BOSTON — House and Senate leaders are working together on how to roll out a plan for spending billions of dollars of federal stimulus, but they are also grappling with another wrinkle as their mid-November target approaches: action and inaction in Washington, D.C.
On the eve of the Legislature's final fall hearing about American Rescue Plan Act funding, Senate President Karen Spilka said state lawmakers are keeping one eye on an infrastructure bill that has been bouncing around the nation's capital in different forms for months.
Approval of a federal infrastructure package — with proposals ranging from $1.5 trillion to $3.5 trillion — would steer a significant pot of money to Massachusetts and could tackle a wide range of topics including road and bridge maintenance, child care affordability, and climate resilience. However, the package's fate is tied up in continuing partisan battles, with Republicans balking at a push for major social spending.
Some of the spending areas in the infrastructure bill have also drawn attention on Beacon Hill, where an ARPA bill is quietly being assembled, and Spilka said she is wary about possible overlap.
"We all are hearing about an infrastructure bill on the federal level," Spilka told reporters after meeting privately with House Speaker Ronald Mariano, Gov. Charlie Baker and Lt. Gov. Karyn Polito. "Particularly things like culverts or other areas might be included in the infrastructure bill, so there is a feeling that as we're doing this, it's also giving the federal government time to finalize their bills, so if we are getting money directly from the federal government on some of those areas, we don't duplicate the spending or spend it unwisely on areas we are spending other money on."
Spilka stressed that passage of an ARPA spending bill will not depend on the outcome of federal proceedings, saying that legislative leaders are "still planning" to carve up at least part of the roughly $4.8 billion pot before they wrap up formal business for the year in mid-November.
In the meantime, a series of legislative listening sessions about how to use the ARPA money will draw to a close with the final hearing on Tuesday, and the House and Senate budget chiefs are talking privately about next steps.
"The chairmen of Ways and Means in the House and the Senate are both negotiating now on how to roll out this planned spending for a large portion of the money," Mariano said. "We will continue to listen and begin to negotiate on the best way to roll this out to make sure the money is spent efficiently and in a transformative way."
House and Senate leaders often roll out separate versions of spending proposals in each branch and dig in behind their ideas, so early negotiations on an ARPA bill could smooth its path to Baker's desk this fall.
Mariano said the House and Senate still have not agreed to the size of the forthcoming spending package, though legislative leaders have indicated they plan to allocate only a portion of the pot this fall.

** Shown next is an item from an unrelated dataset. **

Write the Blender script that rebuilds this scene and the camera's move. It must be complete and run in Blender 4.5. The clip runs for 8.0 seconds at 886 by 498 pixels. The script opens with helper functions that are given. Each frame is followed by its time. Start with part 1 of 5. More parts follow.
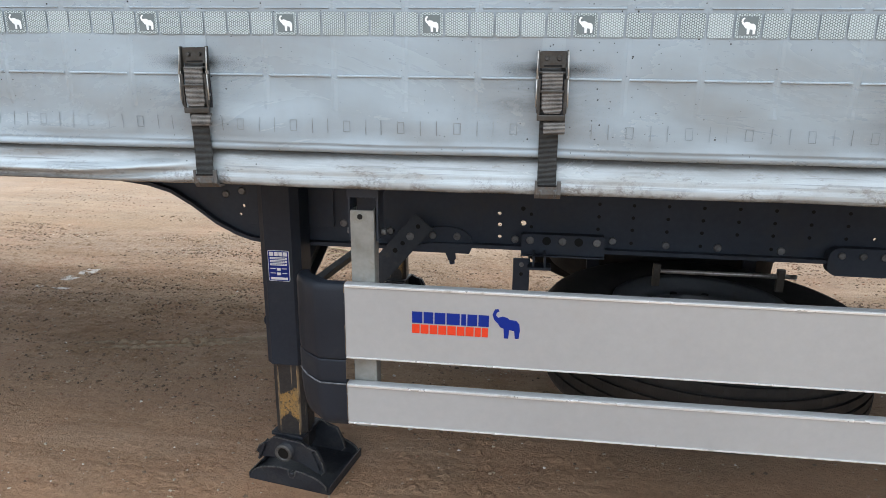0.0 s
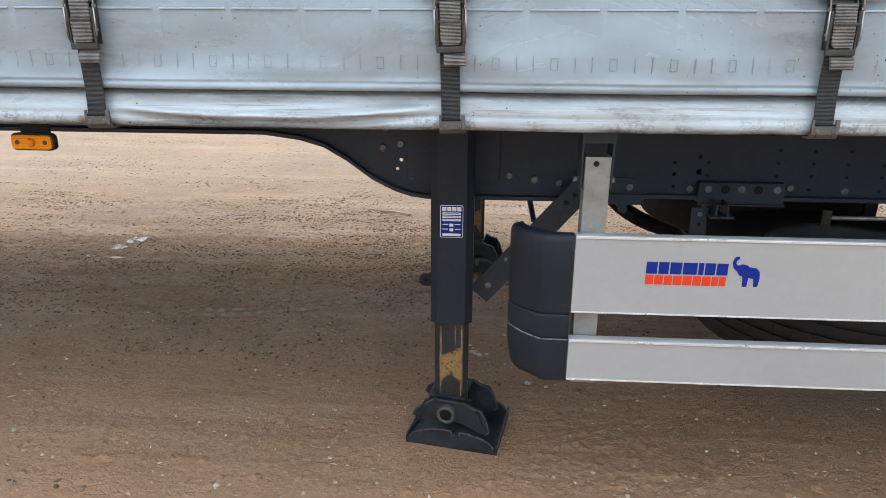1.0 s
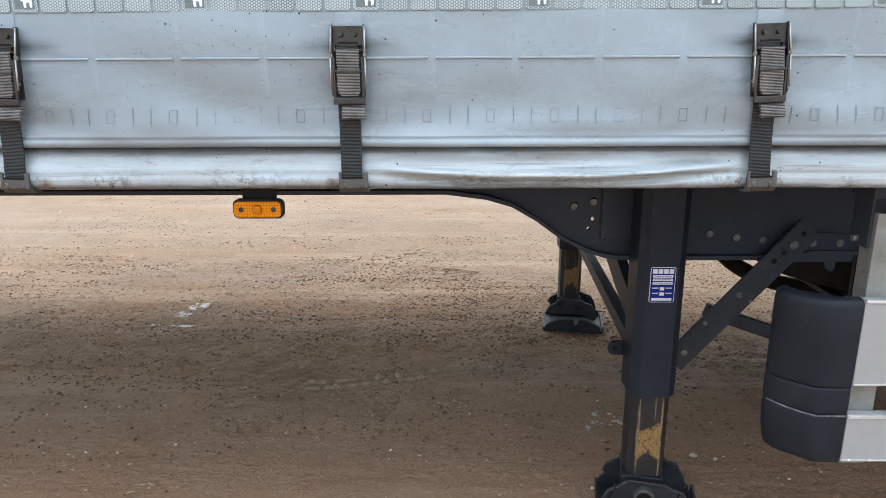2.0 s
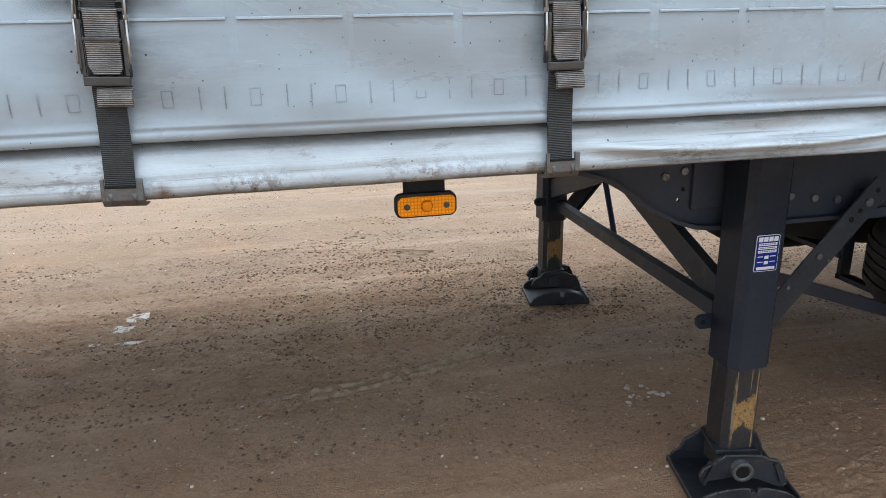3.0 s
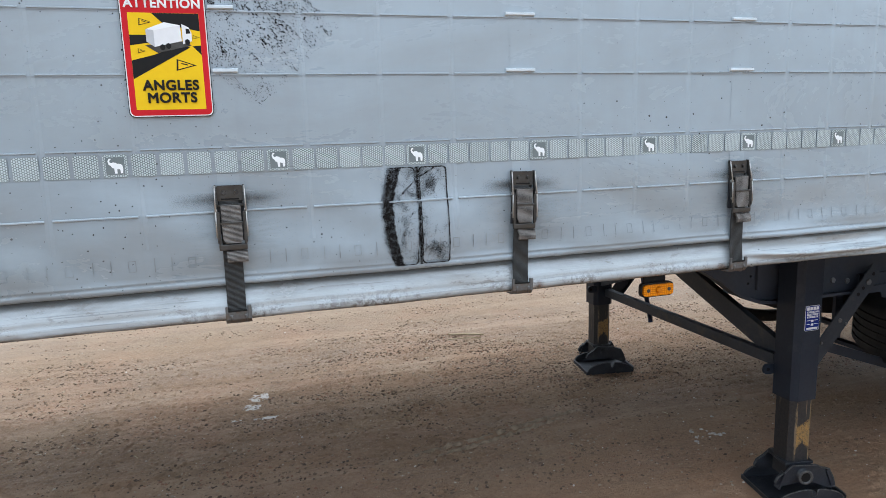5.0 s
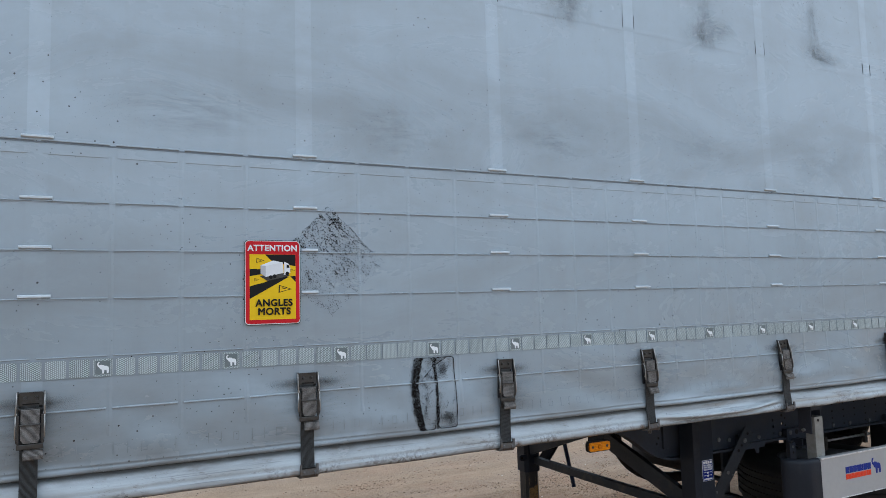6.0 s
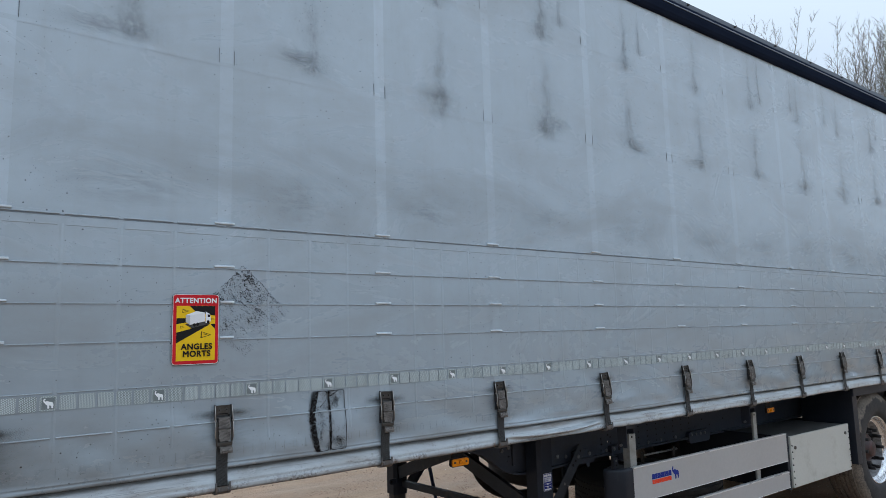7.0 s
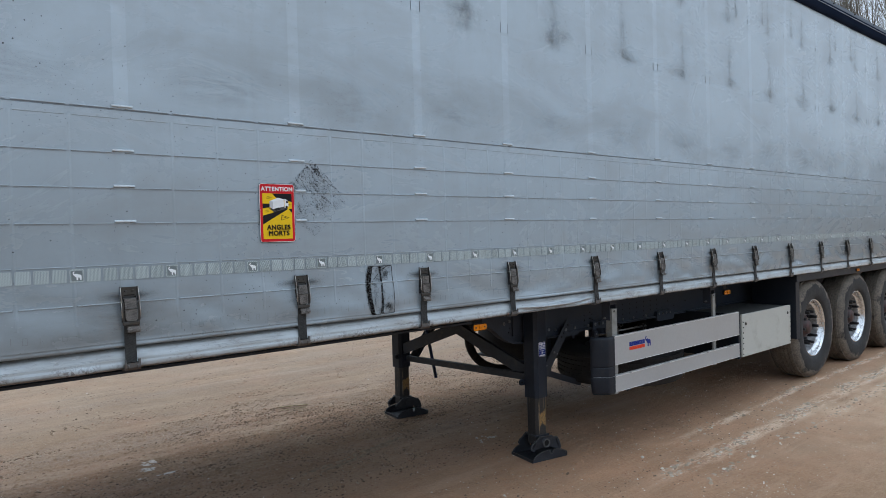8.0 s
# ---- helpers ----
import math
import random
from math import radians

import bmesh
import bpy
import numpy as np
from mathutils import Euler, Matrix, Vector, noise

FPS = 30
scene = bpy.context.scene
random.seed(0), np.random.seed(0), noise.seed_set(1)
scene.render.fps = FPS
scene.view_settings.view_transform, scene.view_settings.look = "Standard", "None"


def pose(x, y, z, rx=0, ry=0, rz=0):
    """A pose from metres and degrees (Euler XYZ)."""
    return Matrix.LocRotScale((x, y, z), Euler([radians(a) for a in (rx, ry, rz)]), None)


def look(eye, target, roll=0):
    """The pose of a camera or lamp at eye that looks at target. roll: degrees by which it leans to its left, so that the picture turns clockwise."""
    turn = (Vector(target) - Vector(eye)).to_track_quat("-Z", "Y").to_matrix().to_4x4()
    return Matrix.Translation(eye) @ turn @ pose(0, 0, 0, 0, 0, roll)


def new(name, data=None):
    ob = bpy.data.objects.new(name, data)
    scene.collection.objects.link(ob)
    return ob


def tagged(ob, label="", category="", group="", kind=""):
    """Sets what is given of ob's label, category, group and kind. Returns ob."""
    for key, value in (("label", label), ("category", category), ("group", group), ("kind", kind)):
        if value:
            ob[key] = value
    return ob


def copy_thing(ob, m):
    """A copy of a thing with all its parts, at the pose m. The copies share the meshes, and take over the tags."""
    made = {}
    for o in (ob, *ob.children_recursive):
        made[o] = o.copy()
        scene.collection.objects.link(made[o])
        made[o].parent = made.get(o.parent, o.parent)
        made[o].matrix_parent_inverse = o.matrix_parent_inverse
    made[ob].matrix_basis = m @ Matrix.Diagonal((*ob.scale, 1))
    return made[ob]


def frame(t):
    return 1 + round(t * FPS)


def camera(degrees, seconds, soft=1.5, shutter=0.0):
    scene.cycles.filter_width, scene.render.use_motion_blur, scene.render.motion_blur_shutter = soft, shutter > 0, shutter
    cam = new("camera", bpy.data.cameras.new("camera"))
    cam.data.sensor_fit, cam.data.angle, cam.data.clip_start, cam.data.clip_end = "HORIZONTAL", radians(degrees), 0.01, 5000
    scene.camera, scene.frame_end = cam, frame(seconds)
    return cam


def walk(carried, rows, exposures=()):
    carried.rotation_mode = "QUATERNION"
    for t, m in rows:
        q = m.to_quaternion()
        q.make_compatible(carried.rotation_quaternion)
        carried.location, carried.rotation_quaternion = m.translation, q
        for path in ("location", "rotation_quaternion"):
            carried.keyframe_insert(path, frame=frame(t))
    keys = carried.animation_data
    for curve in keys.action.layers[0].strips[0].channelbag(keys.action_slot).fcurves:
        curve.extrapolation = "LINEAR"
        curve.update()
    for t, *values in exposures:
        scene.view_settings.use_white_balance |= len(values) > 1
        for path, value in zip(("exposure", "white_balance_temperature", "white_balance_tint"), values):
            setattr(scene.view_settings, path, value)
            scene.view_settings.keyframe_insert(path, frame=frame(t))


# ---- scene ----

Spilka added that legislative leaders are waiting until the end of the committee hearings to determine priorities for immediate spending.
The Baker administration has been pushing for months to use about $2.9 billion of the ARPA money on housing, infrastructure, workforce training and other areas the governor flagged as urgent.
Since the Legislature asserted its control over the ARPA pursestrings earlier this year, Baker has continued to make the case for prompt action. When a reporter asked Mariano and Spilka on Monday about the timeline for action, Baker interjected, "I'd like an answer to that question, too."
The Republican governor said that many of the most substantial ideas floated will not "happen overnight," cautioning against getting too lax because of a 2026 deadline to spend the money.
"You can't start the process until you have an appropriation," he said. "I think a bunch of these things, to truly be transformational, could take a while. I certainly get and understand the Legislature's desire to deliberate on this, and I certainly learned a lot from the testimony that's been offered, but at the same time, I would say a lot of the folks who testified testified on behalf of a lot of the elements and stuff that we proposed back in May."
Responding to Baker, Spilka said the legislative hearings provided "an opportunity for us to give not only our members but the public and advocates a chance to directly respond to these issues."
Under legislative rules, the branches will wrap up formal business for the year on Nov. 17 and will then meet informally — when opposition from a single member can halt a bill's progress — until January, when a seven-month stretch of formal sessions starts up and runs through July.
The Legislature has a sizable to-do list ahead of that deadline, including an ARPA bill, a fiscal year 2021 closeout budget and approval of new legislative districts following the 2020 Census.
Both branches plan to meet in formal sessions on Wednesday.
The Senate is scheduled to tackle an election reform bill that would make mail-in voting and expanded early voting permanent while authorizing same-day voter registration, and the House plans to consider Senate-approved legislation establishing cage-free egg standards (S 2481).
Animal rights organizations and commercial egg farmers — former opponents on a 2016 ballot question that voters approved — have been pushing for reforms to a cage-free law set to take effect in January, warning that inaction would limit the available supply of eggs.